First-class compile time type manipulation

[cjhowedev]

Zig supports comptime, which is a keyword that allows for the evaluation of arbitrary expressions and entire functions at compile time. It is also used in Zig's implementation of generics, so that types can be manipulated at compile time to generate code. In particular, Zig supports the following compile time features:

• Treating types as first-class compile-time values
• Treating arguments as compile-time arguments as opposed to runtime arguments (that is, their value must be known at compile time)
• Generating structs/enums at compile time
• Emitting compiler errors from compile-time contexts, compile-time type validation
• Manually unroll loops (compile time for) and generate runtime code at compile time

Rust has a few existing features that address compile-time code evaluation:

• Const fns allow execution of a subset of Rust at compile time when a function is explicitly marked as const
  • Inline const is already in progress
• Procedural macros allow for execution of code at compile time to manipulate syntactical elements. They exist at compile time but work at a domain above the type system, so are limited in the kinds of analysis they can perform (especially around types)

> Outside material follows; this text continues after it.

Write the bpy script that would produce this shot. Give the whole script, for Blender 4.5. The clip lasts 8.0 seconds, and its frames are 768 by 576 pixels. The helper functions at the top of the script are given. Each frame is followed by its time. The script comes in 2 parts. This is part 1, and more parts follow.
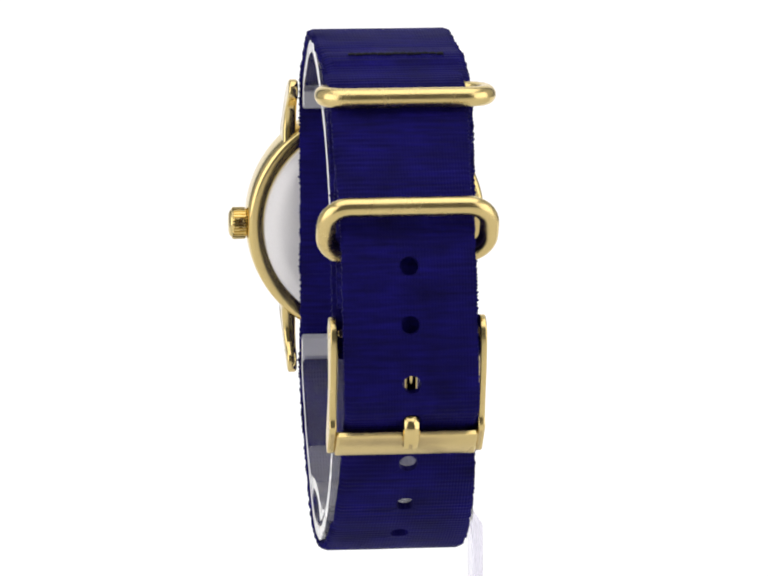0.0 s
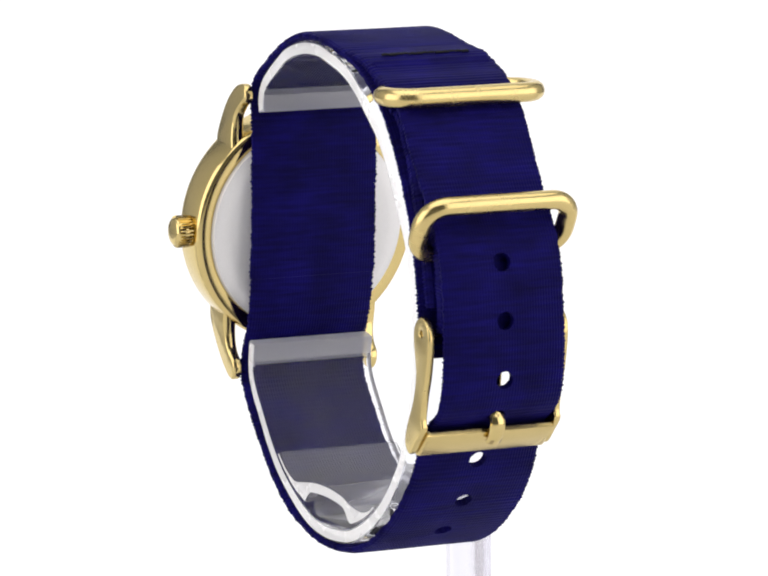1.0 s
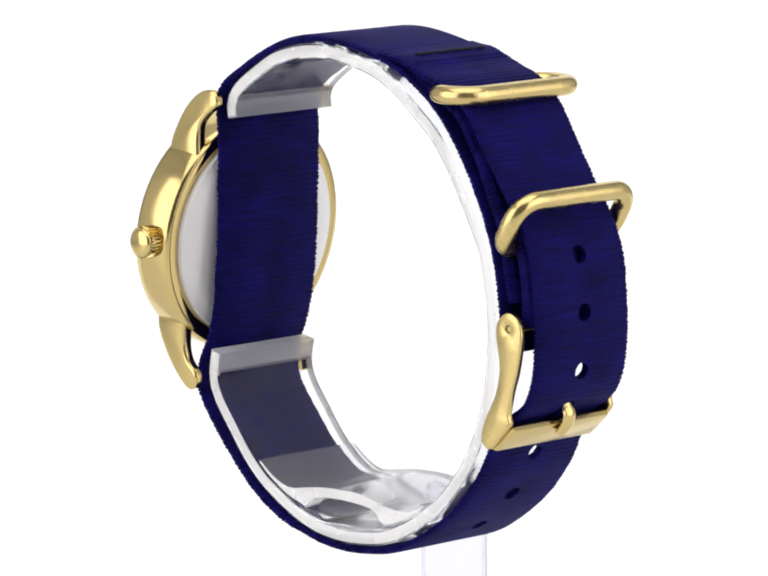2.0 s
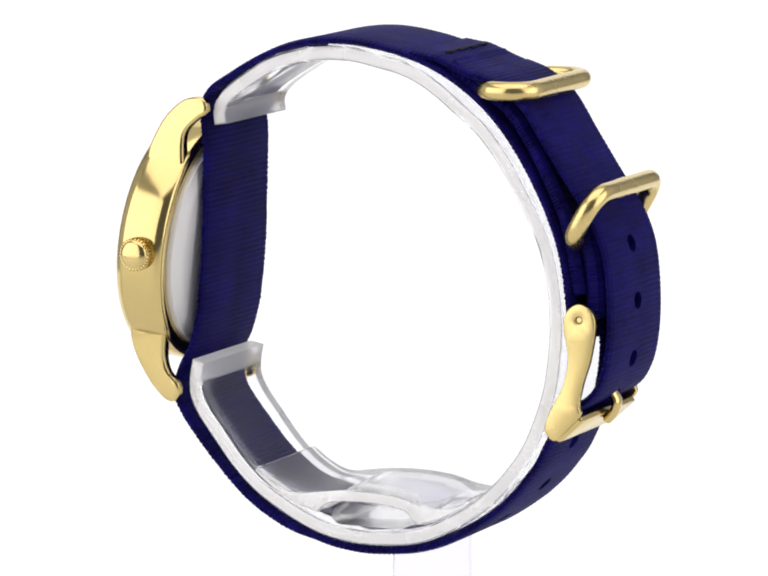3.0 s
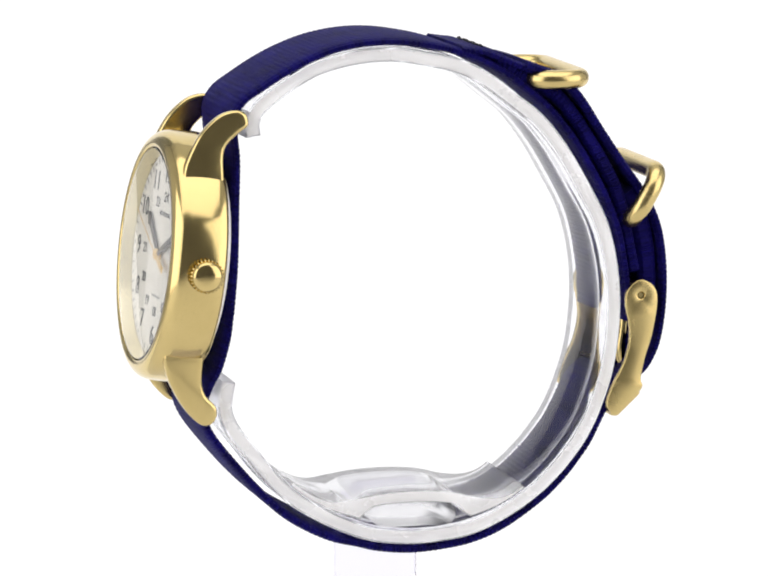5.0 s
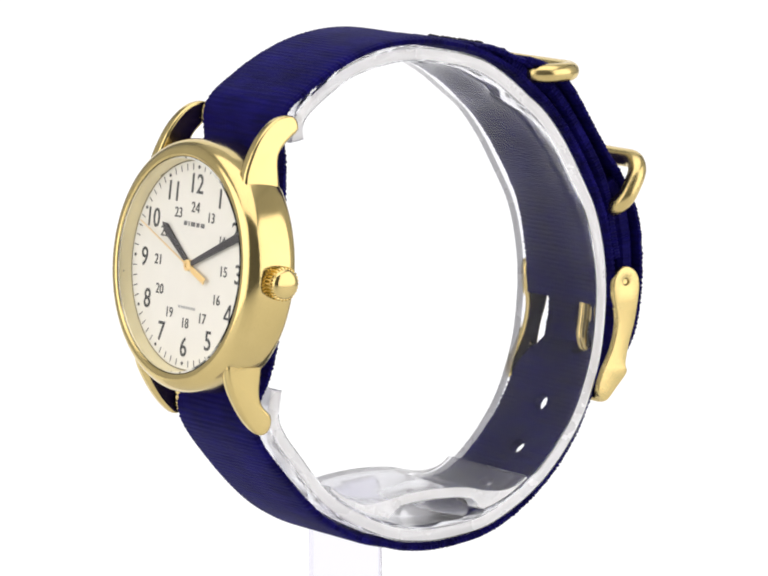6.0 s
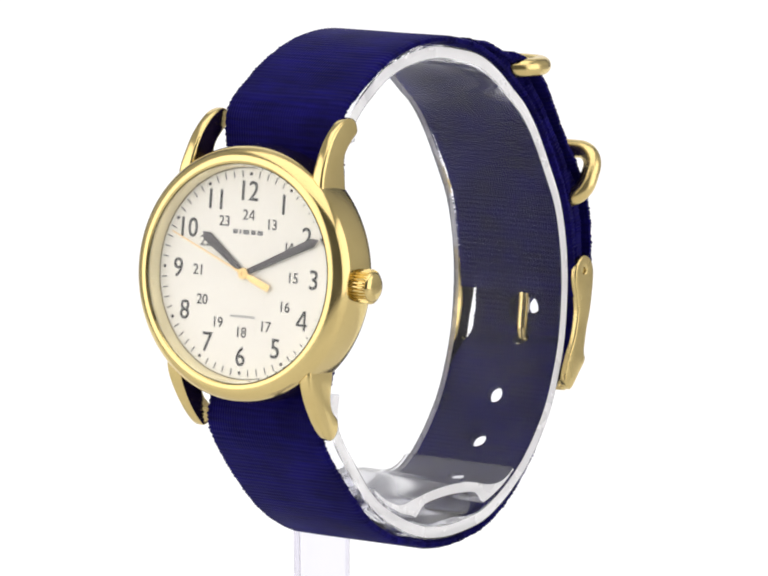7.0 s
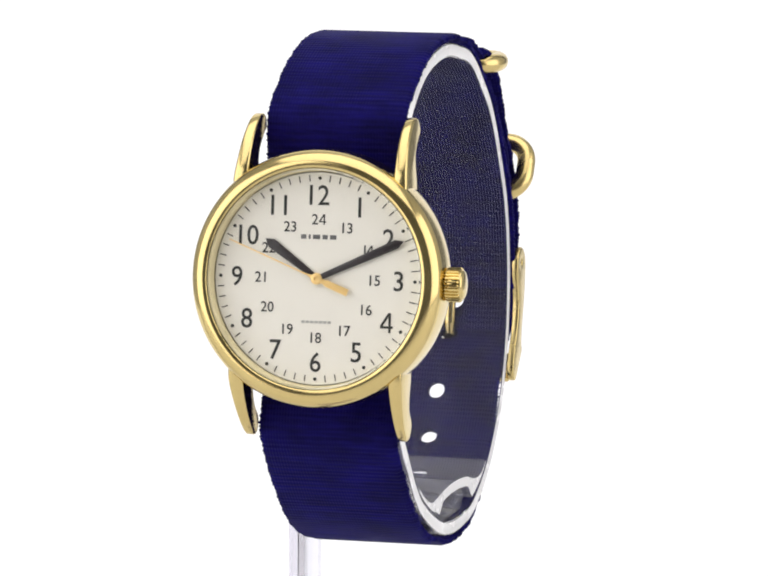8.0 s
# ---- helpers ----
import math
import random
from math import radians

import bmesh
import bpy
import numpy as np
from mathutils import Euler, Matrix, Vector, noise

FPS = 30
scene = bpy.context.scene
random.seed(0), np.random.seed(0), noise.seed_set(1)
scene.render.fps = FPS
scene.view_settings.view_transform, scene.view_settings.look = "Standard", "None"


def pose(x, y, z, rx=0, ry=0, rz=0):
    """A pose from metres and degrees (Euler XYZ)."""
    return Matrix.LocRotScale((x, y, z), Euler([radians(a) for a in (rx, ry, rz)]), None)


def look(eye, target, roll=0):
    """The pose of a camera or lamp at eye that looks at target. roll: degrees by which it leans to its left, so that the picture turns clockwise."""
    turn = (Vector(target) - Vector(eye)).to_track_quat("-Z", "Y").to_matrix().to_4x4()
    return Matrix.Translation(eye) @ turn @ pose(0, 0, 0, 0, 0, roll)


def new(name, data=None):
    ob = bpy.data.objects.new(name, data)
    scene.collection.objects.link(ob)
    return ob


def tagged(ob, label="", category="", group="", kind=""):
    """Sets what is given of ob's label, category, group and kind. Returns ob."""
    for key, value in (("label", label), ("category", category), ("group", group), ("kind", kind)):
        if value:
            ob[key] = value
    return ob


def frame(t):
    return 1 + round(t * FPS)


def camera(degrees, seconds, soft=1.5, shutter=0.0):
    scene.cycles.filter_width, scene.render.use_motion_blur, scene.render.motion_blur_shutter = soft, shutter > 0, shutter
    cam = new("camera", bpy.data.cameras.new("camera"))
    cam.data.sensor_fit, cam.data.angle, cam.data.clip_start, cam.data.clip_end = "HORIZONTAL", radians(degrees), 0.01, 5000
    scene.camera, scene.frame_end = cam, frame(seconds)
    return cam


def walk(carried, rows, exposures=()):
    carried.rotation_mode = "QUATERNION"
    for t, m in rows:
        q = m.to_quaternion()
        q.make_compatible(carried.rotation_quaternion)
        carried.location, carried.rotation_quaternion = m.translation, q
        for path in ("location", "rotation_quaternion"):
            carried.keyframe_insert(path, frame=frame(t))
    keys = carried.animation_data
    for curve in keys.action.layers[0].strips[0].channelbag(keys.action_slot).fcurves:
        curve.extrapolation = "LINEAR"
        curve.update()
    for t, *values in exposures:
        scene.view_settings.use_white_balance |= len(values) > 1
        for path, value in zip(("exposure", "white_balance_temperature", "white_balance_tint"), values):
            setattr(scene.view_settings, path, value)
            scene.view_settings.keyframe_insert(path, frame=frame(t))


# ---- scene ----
MM = 0.001
cam = camera(8.708, 8.0, soft=2.1)
walk(cam, [(t, look((0.0, -0.5943, 0.09012), (-0.00006, 0, 0), -0.165)) for t in (0.0, 8.0)])

# the turntable: degrees of turn at each time
UNEVEN = ((0.0, 1.5, 3.0, 4.7, 5.8, 8.0), (0.6, 0.3, 0.0, -0.2, 0.9, 0.5))
TURN = [(0.5 * k, 4.43 + 19.766 * (0.5 * k - 4.5) + float(np.interp(0.5 * k, *UNEVEN))) for k in range(17)]
SPIN = [(t, pose(0, 0, 0, 0, 0, a) @ pose(-0.00065, 0, -0.00009)) for t, a in TURN]

# ---- light ----
world = bpy.data.worlds.new("studio_world")
scene.world = world
world.use_nodes = True
world.node_tree.nodes["Background"].inputs[0].default_value = (0.9, 0.93, 1.0, 1)
world.node_tree.nodes["Background"].inputs[1].default_value = 0.25
scene.view_settings.exposure = 0.0


def softbox(name, eye, target, wide, high, watts):
    lamp = bpy.data.lights.new(name, "AREA")
    lamp.shape, lamp.size, lamp.size_y, lamp.energy = "RECTANGLE", wide, high, watts
    lamp.color = (1.0, 0.97, 0.95)
    ob = new(name, lamp)
    ob.matrix_world = look(eye, target)
    return ob


# assumed softboxes, out of view; the top one stands forward to brighten front faces
softbox("softbox_top_fill", (0.0, -0.2, 0.85), (0, 0, 0), 1.2, 1.0, 5.6)
softbox("softbox_key", (-0.8, -0.45, 0.25), (0, 0, 0), 1.0, 0.9, 5.0)
softbox("softbox_side", (0.85, -0.4, 0.25), (0, 0, 0), 1.0, 0.9, 4.5)


# ---- materials ----
def material(name, color, rough=0.5, metal=0.0, **more):
    m = bpy.data.materials.new(name)
    m.use_nodes = True
    b = m.node_tree.nodes["Principled BSDF"]
    b.inputs["Base Color"].default_value = (*color, 1)
    b.inputs["Roughness"].default_value = rough
    b.inputs["Metallic"].default_value = metal
    for key, value in more.items():
        b.inputs[key.replace("_", " ")].default_value = value
    return m, m.node_tree, b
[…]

These are a few of the goals that could be addressed with compile-time code evaluation and type manipulation:

• Variadic generics could be represented as a list of compile-time types without needing to worry about their runtime representation (including tuple byte layout issues in Draft RFC: variadic generics #376)
• Reflection can be supported without any runtime type representation necessary
• Manipulating types with regular code is a lot simpler than trying to generate code using procedural or even declarative macros in many cases
• Compile-time code can be run to validate preconditions necessary for generated code
• Optimized or specialized code can be generated using compile time code evaluation, without needing partial specialization, based on arbitrary conditions
• Contracts
• Tools (such as linters and IDEs) can run compile time code during development to ensure that types validate and produce correct code
• Compile-time code could access compiler features that aren't available at runtime (IE, ask the compiler to check for trait conformances)

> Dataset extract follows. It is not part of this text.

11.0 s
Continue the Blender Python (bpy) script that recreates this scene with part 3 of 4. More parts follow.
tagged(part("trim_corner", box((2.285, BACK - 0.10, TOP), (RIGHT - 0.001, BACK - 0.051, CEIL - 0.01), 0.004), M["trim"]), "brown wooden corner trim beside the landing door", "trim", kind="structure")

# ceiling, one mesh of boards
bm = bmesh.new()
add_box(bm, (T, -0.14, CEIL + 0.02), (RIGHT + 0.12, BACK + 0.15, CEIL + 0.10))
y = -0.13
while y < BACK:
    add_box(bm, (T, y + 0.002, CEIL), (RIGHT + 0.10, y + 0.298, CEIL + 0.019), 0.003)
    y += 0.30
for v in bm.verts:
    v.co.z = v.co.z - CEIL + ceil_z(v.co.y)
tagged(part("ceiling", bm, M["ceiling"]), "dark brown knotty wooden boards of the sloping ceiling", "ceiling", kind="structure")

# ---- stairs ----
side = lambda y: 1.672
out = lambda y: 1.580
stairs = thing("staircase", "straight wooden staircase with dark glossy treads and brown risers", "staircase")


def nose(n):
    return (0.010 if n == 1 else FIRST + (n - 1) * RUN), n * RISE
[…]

I have some ideas for how this could be implemented, but ultimately I wanted to build a path towards variadic generics through compile-time code evaluation and generation. There are many features we would need to expand on first before we could work on many of the features listed above, mostly around making const and generics more powerful in Rust. And we would need a way to manipulate types in const fns and return them to be used as generic arguments.

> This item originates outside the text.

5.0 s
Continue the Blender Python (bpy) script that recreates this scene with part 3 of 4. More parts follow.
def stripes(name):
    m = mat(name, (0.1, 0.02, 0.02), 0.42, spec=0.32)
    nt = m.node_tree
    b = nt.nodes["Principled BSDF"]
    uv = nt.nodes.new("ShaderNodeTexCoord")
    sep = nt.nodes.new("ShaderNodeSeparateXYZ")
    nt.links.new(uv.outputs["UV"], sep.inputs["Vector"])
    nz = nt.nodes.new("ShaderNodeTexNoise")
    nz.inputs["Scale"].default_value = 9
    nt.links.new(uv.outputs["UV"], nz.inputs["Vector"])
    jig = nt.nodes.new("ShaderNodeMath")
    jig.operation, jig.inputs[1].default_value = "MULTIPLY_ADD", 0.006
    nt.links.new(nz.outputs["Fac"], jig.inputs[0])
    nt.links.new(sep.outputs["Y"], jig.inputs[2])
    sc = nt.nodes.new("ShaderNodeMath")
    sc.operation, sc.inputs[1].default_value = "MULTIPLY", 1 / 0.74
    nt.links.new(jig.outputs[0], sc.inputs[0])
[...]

What are the community's thoughts about this as a future direction for Rust?

[cjhowedev]

Here are the ideas I had for how we could go about implementing this feature by feature.

First, we could start by introducing const params to non-const functions that must be known at compile time. For a const fn all parameters must be known at compile time. For a non-const fn, some parameters may be const and others may be passed at runtime. I suspect this feature can be useful even with the existing const primitives we have today, even if limited. For example:

const myXs: [i32] = [1, 2, 5]

// Standard const fn (all variables and parameters const)
const fn my_const_fn(xs: [i32], y: i32) -> i32 {
  let sum: i32 = 0;
  for x in xs {
    sum += x;
  }
  return sum + y
}

// `my_const_fn(myXs, y)` not allowed unless y is const
// `my_const_fn(myXs, 6)` becomes `return (1 + 2 + 5) + 6 == 14` after compile time evaluation

// Non-const fn with const parameters
fn my_non_const_fn(const xs: [i32], y: i32) -> i32 {
  // Can use const parameters within const blocks
 return const {
    let mut sum: i32 = 0;
    for x in xs {
      sum += x;
    }
    sum
  } + y
}

// `my_non_const_fn(myXs, y)` is valid with non-const `y` and becomes `return (1 + 2 + 5) + y`
// `my_non_const_fn(myXs, 6)` becomes `return (1 + 2 + 5) + 6 == 14`, same as above

The next step would involve allowing the generation of runtime code within compile time contexts. This allows one to put runtime code within an inline const block:

fn runtime_in_const(const xs: [i32], ys: [i32]) -> i32 {
 const {
    for (i, x) in xs.enumerate() {
      runtime {
        if x > ys[i] {
          return x;
        }
      }
    }
  }
  return 0;
}

// runtime_in_const([1, 2], ys) would generate the following specialized function at runtime:
fn runtime_in_const_specialized(ys: [i32]) -> i32 {
  if 1 > ys[0] {
    return 1;
  }
  if 2 > ys[1] {
    return 2;
  }
  return 0;
}

The final step would be to reify types so they can be queried and manipulated in const contexts, and then provide a way to call a const fns on generic arguments to produce new type arguments. I'm still figuring out how this might look, but should start to resemble Zig.

[SichangHe]

This would be closer to what we have (except const generics only takes integers, bool and char):

// Non-const fn with const parameters
fn my_non_const_fn<const XS: &'static [i32]>(y: i32) -> i32 {
    let mut sum = 0;
    let mut index = 0;
    while index < XS.len() {
        sum += XS[index];
        index += 1;
    }
    sum + y
}

https://play.rust-lang.org/?version=stable&mode=debug&edition=2021&gist=376058daa0d54bc0956af2512e3f50ce

[SichangHe]

Blocking on https://github.com/rust-lang/rust/labels/F-generic_const_exprs https://github.com/rust-lang/rust/labels/F-adt_const_params, it seems.